Ces évolutions arrivent en même temps, en France, que la loi anti-gaspillage proposée en 2019 par le Ministère de la Transition Ecologique, qui interdit notamment la destruction des invendus textiles. Les marques, doivent petit-à-petit trouver de nouvelles façons d’écouler leurs stocks d’invendus, enjeu important pour la fast-fashion mais aussi pour les industries de mass-market qui produisent à grande échelle. Ce changement sous-tend une réflexion sur les niveaux de production. Dans le luxe, l’enjeu est encore différent. Comment en effet continuer de proposer un objet de luxe, s’il est possible de le trouver en plateforme de revente quelques semaines plus tard ? La seconde-main induit ici une réflexion sur le concept même de luxe.

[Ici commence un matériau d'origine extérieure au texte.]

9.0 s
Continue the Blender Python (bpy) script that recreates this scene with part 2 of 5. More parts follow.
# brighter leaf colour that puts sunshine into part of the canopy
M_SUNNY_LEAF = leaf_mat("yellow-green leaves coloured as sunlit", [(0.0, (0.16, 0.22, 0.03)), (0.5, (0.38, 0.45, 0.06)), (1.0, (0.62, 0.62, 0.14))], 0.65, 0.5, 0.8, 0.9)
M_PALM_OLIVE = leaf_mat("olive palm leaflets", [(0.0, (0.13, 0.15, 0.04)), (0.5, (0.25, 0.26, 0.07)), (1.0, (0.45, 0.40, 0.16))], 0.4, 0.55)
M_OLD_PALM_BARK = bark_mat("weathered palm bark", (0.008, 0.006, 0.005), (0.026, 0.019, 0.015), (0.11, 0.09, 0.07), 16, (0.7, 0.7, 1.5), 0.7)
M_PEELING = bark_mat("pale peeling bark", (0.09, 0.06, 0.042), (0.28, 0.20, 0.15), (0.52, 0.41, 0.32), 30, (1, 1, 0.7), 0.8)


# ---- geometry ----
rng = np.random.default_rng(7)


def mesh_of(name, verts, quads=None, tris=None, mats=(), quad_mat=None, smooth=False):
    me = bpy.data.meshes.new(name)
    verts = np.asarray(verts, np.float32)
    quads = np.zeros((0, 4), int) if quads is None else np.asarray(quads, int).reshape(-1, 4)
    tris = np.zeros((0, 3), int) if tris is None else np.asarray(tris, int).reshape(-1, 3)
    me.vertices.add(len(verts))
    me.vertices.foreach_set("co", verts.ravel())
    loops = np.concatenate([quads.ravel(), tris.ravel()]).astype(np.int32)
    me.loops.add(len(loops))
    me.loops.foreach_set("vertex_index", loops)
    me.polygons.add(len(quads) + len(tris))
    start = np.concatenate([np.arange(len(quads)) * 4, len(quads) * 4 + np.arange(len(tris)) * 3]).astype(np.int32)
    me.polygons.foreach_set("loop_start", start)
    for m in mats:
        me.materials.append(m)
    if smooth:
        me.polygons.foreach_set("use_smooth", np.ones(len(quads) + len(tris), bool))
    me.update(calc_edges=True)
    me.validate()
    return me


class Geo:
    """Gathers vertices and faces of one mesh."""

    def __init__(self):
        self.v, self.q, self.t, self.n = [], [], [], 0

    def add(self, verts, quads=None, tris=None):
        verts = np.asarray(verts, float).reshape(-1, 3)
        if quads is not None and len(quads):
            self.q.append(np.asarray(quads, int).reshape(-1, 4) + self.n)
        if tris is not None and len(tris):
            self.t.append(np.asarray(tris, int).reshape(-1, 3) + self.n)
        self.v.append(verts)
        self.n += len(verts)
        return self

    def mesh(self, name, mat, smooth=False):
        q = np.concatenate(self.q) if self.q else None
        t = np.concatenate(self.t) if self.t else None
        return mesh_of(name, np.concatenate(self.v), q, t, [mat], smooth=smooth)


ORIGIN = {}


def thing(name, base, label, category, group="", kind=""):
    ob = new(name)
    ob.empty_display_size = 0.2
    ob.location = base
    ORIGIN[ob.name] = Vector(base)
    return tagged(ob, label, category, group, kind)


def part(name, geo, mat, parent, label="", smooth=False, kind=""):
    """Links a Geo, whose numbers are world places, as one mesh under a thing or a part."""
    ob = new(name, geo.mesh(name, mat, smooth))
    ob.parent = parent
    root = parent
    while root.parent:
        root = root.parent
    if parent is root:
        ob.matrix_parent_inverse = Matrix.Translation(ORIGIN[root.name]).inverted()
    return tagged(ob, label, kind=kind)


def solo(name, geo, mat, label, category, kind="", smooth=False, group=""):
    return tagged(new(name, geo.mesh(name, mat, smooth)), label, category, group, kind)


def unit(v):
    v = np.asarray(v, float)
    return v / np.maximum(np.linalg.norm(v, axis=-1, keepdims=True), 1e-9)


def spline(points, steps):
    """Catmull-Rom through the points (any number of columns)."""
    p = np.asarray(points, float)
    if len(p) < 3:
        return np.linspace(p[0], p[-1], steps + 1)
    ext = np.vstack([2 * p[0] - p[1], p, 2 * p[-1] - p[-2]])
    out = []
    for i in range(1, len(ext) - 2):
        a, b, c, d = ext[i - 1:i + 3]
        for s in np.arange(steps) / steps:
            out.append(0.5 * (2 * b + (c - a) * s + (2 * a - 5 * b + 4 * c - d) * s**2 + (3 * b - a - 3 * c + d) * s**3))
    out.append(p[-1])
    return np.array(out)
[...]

Plateforme de seconde main en ligne Kaporal
Des initiatives multiples ne doivent pas perdre de vue l’objectif écologique
Plateforme de revente, voutcher ou collecte en magasin, nombres de solutions permettent aujourd’hui aux marques de contrôler tout le cycle de vie de leurs produits. Comme l’explique Olivier Clair, fondateur de Disruptual, concepteur de solutions sur ces questions : « La seconde vie est réintégrée dans la stratégie de la marque, et permet de contrer la perte de trafic en magasin et de prospecter de nouveaux clients ». Dans le luxe, la voie a été ouverte par le chausseur J.M. Weston, sous l’égide d’Olivier Saillard, ancien directeur du Palais Galliera. Les clients peuvent ramener leurs anciens souliers contre un bon d’achat sur les nouvelles collections. Les anciennes paires sont rénovées et revendues en boutique dans un corner dédié. Mais si cette initiative est possible en chaussure elle apparaît plus complexe en prêt-à-porter, raison pour laquelle les initiatives en la matière sont encore timides dans le luxe.

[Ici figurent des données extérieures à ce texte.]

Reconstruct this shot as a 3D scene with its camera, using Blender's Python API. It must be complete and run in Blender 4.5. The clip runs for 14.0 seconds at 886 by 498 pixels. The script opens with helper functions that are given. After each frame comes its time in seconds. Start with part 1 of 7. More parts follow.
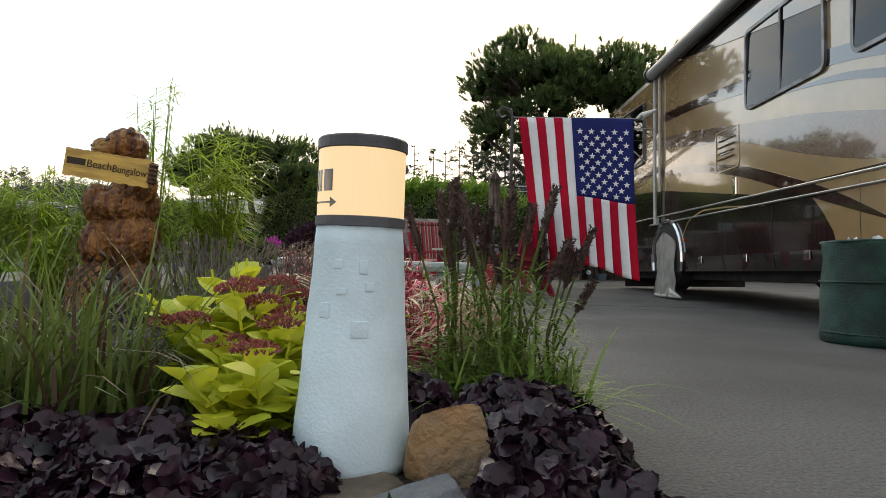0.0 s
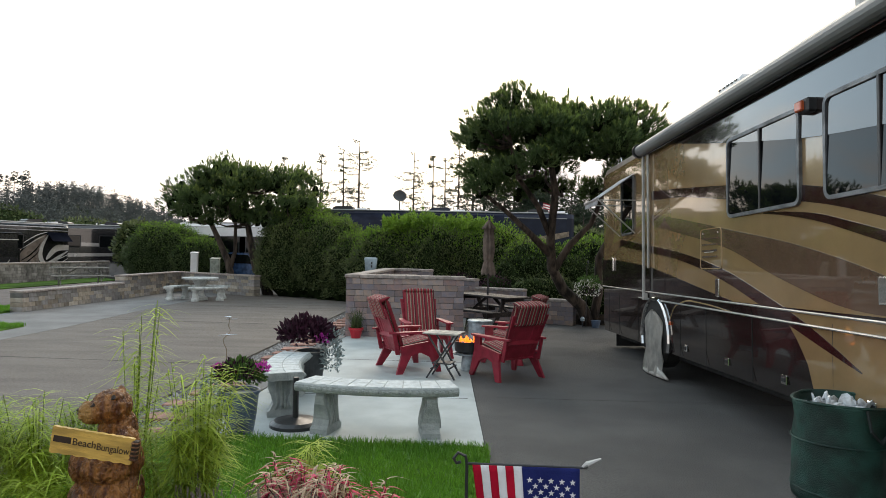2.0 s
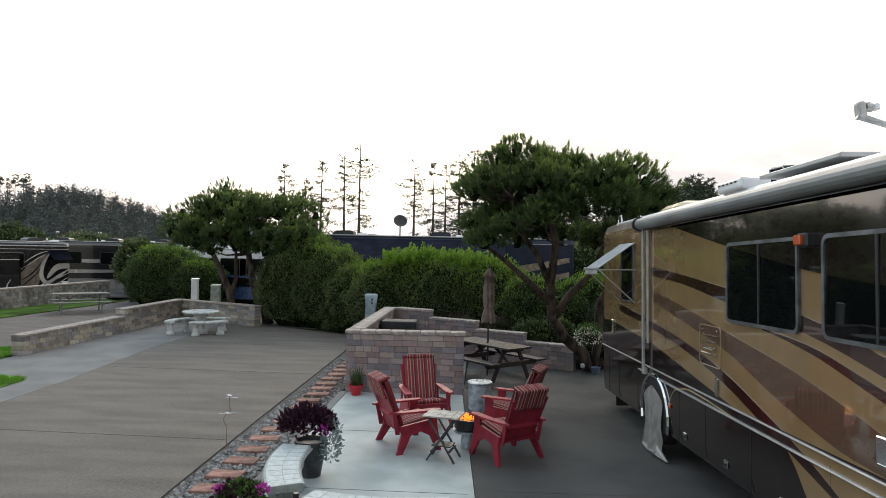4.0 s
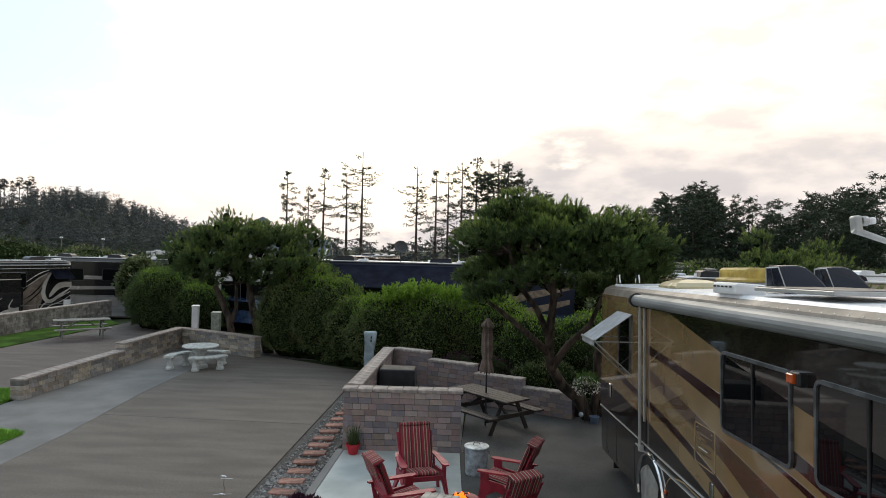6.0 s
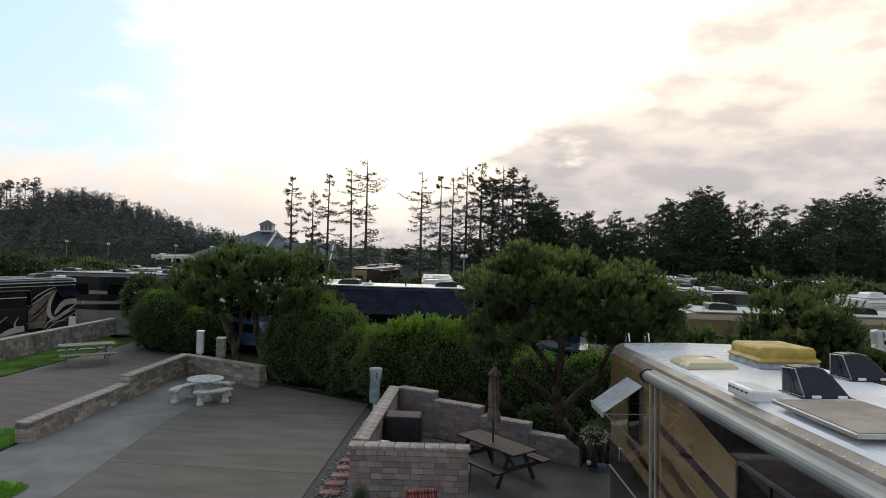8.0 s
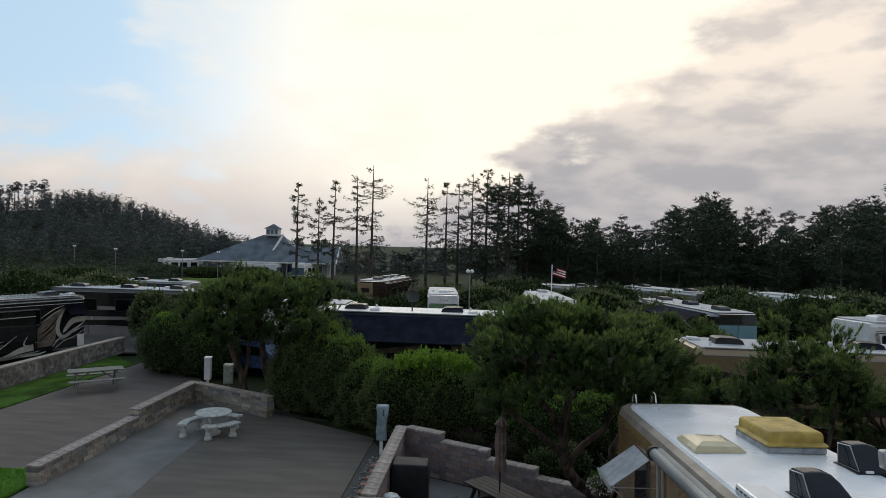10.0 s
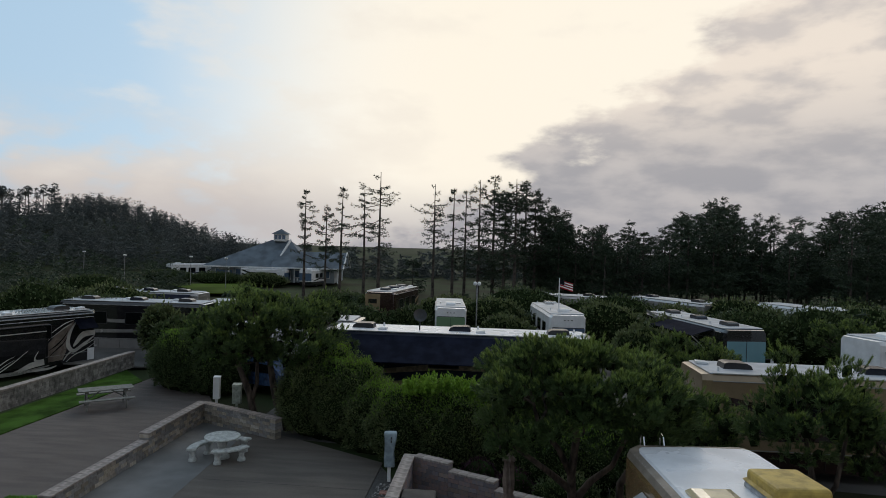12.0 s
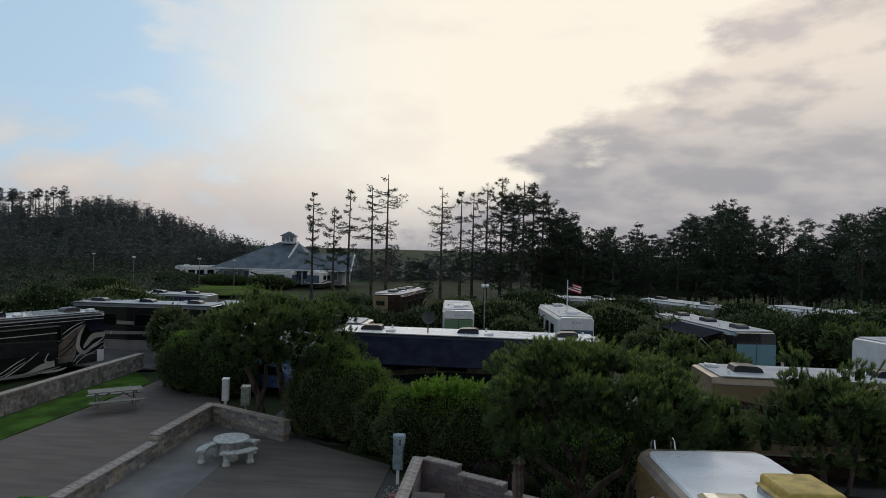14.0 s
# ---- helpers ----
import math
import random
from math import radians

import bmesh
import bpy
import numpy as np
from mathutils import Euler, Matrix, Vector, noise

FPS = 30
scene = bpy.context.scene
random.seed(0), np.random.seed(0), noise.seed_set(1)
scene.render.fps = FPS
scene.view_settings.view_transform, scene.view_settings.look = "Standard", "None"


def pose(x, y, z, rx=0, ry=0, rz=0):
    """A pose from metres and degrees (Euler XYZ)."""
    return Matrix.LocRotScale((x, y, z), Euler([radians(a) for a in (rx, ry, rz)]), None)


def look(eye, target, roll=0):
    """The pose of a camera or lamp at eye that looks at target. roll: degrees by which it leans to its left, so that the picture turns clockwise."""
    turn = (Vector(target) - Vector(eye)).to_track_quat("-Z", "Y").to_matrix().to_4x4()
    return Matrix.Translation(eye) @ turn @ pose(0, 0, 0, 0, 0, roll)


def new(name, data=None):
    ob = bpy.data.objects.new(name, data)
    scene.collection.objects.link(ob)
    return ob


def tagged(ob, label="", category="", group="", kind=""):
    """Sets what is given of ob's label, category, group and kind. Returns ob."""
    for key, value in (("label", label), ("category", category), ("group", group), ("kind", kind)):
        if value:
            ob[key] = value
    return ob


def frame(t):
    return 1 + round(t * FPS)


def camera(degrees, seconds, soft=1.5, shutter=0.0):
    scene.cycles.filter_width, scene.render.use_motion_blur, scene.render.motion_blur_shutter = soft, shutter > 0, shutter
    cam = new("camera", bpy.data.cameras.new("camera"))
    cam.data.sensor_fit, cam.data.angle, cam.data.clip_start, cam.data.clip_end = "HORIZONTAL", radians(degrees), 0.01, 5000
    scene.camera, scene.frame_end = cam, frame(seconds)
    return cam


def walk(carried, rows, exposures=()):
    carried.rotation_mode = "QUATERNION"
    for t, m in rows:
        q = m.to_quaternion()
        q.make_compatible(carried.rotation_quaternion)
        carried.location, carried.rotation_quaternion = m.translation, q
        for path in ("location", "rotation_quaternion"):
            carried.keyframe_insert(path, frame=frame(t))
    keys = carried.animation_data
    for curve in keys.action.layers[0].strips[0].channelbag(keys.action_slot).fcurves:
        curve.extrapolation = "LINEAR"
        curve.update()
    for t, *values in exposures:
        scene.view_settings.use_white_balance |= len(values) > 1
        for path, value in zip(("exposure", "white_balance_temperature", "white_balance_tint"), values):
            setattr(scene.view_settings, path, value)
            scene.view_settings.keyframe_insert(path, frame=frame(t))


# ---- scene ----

Plateforme de seconde main Weston
Les marques de milieux de gamme ont, elles, réagi plus rapidement, car l’heure est à l’urgence. La marque de jean française Kaporal, développe sa plateforme kaporalvintage.com, un espace de revente et d’achat de particulier-à-particulier. L’idée est de ramener le produit Kaporal sur une plateforme dédiée à ces produits plutôt que de passer par une plateforme extérieure type Vinted, explique Guillaume Ruby, Directeur marque et communication. Le vendeur a ensuite le choix entre un paiement (en liquide) ou un bon d’achat utilisable sur les nouvelles collections. Ce procédé, utilisé par plusieurs marques, présente plusieurs avantages. « La seconde main en elle-même ne rapporte pas beaucoup d’argent, mais elle permet de créer du flux sur la marque et trouver de nouveaux consommateurs », explique Thomas Delattre, Professeur à l’IFM. Alors que les acheteurs à faible pouvoir d’achat pourront s’offrir des produits de la marque en seconde-main, le vendeur a lui le choix de d’acheter à nouveau du neuf.
Ainsi les premières initiatives sont là… et parties pour durer. Mais le marché de la seconde-main doit être vu, au delà d’une opportunité business ou d’un concurrent, comme une vraie raison de réfléchir à nos modèles. Le neuf restera un laboratoire en termes stylistiques et techniques. De nouvelles façons de produire sont en cours de développement telles que la technologie 3D ou l’utilisation de matériaux durables (lin, laine, fibres naturelles). La seconde-main est une alternative, permettant aux marques de produire moins et mieux, équilibrant un neuf innovant et une seconde-main toujours qualitative.
Car une mode vraiment durable ne peut exister que sous condition d’un engagement réel de ses acteurs.